A palette of intelligence explored. In this book, the author invites you to the musings of master algorithms, brain fractals and Chinese rooms. This book, aimed at science-savvy readers, makes you question the validity of the Many-Worlds Interpretation of quantum mechanics, tries to reconcile the paradoxes of idealistic panpsychism and shows you the parallels between the codes of evolution and the routines of the human mind. Countering the Computational Hypothesis, according to which our minds are computational in nature, the philosopher skillfully presents his case that our knowledge, and more specifically intelligence, well may be more than a mere algorithm.

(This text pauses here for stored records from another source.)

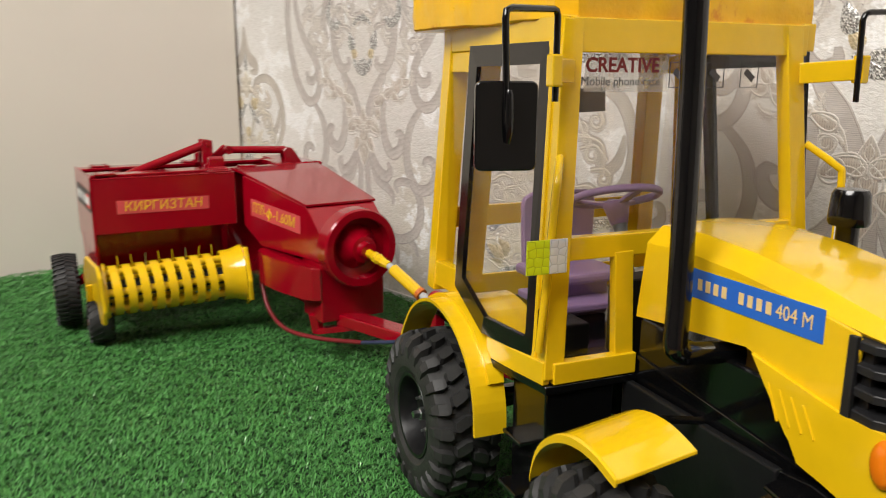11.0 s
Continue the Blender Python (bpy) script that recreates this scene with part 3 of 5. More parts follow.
# grille louvres wrap round the front, drooping blades joined by an upright at each side
for k in range(4):
    z, out = 0.1255 + 0.0078 * k, 0.0030 - 0.0010 * k
    path = [(-0.0322, -0.0970), (-0.0326 - out * 0.3, -0.1060 - out), (-0.0225, -0.1240 - out), (0.0, -0.1265 - out), (0.0250, -0.1260 - out), (0.0350, -0.1130 - out), (0.0330, -0.0930)]
    back = [(x * 0.72, y + 0.016) for x, y in path[::-1]]
    blade = bmesh.new()
    rows = [[blade.verts.new((x, y, zz)) for x, y in line] for line, zz in ((path, z - (0.0024 if k == 0 else 0.0018)), (path, z + 0.0012), (back[::-1], z + 0.0036), (back[::-1], z + 0.0018))]
    for a, b in zip(rows, rows[1:] + rows[:1]):
        for q in range(len(path) - 1):
            blade.faces.new((a[q], a[q + 1], b[q + 1], b[q]))
    for q in (0, len(path) - 1):
        blade.faces.new([r[q] for r in rows])
    bmesh.ops.bevel(blade, geom=blade.edges[:], offset=0.0003, segments=1, affect="EDGES", profile=0.5)
    part("grille_slat", blade, SLAT, tractor, "matt black drooping grille louvre")
part("grille_upright", bar((-0.0327, -0.0985, 0.1235), (-0.0325, -0.0985, 0.1515), 0.0022, 0.0034, 0.0004, (0, 1, 0)), SLAT, tractor)
part("grille_upright", bar((0.0330, -0.0935, 0.1245), (0.0325, -0.0935, 0.1525), 0.0022, 0.0034, 0.0004, (0, 1, 0)), SLAT, tractor)
# black sheets added behind the louvres so the gaps look dark
part("grille_back", box(-0.0300, 0.0300, -0.104, -0.1005, 0.1235, 0.1500, 0.0005), BLACK_DULL, tractor)
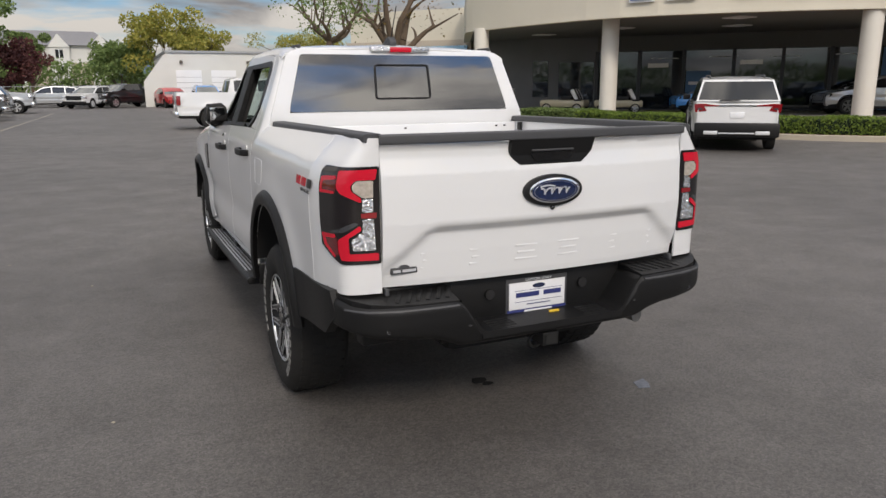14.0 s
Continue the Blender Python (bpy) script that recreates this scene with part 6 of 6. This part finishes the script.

The beauty of Antonin Tuynman's work is the ease with which he explains invaluable concepts. Perhaps even better than having "a way with words" is having "a way with ideas" (as Tuynman assuredly does). Amongst the tidbits dropped here is one which, until I read this work, I had not realized -- that hermeneutics was named for the Greek God Hermes, conceptually connecting theological interpretation with its technological counterpart -- fitting for a book keenly raising questions at the now quickly evolving technotheological level.
There are many such points and revelations across this fine work. And with his powers of description, he aptly indicates the problems with perceiving the human mind -- both as an evolutionary and a spiritual vessel -- as simply a progression upon what can be constructed artificially, noting for example that the lauded artificial neural network, though teachable, lacks many substantial capacities of even the most infantile human mind (and perhaps especially of the human mind in infancy, when self-absorption and development of understanding must occur substantially without instruction of the type available to artifices). The human mind, in contrast, exercises an ability to release itself from algorithmic patterns and make nonlinear and even entirely intuitive connections and decisions which solve quandaries without revealing their thought path -- a product of billions of years of binary trees making (and occasionally breaking) a vital symmetry on the way to a pancomputational consciousness.
Interestingly, Tuynman's ultimate conclusion is something of a hedge (and a quite fair one) as to whether we might find some other way to pass upon the question of artificially generating a human-like thought process. If we can teach a machine to learn, after all, can we teach one to learn how to learn in intuitive ways (or to learn to build a machine which can)? And so the most optimistic reading of the ultimate end of this book is not to foreclose possibilities, but to open up their doors.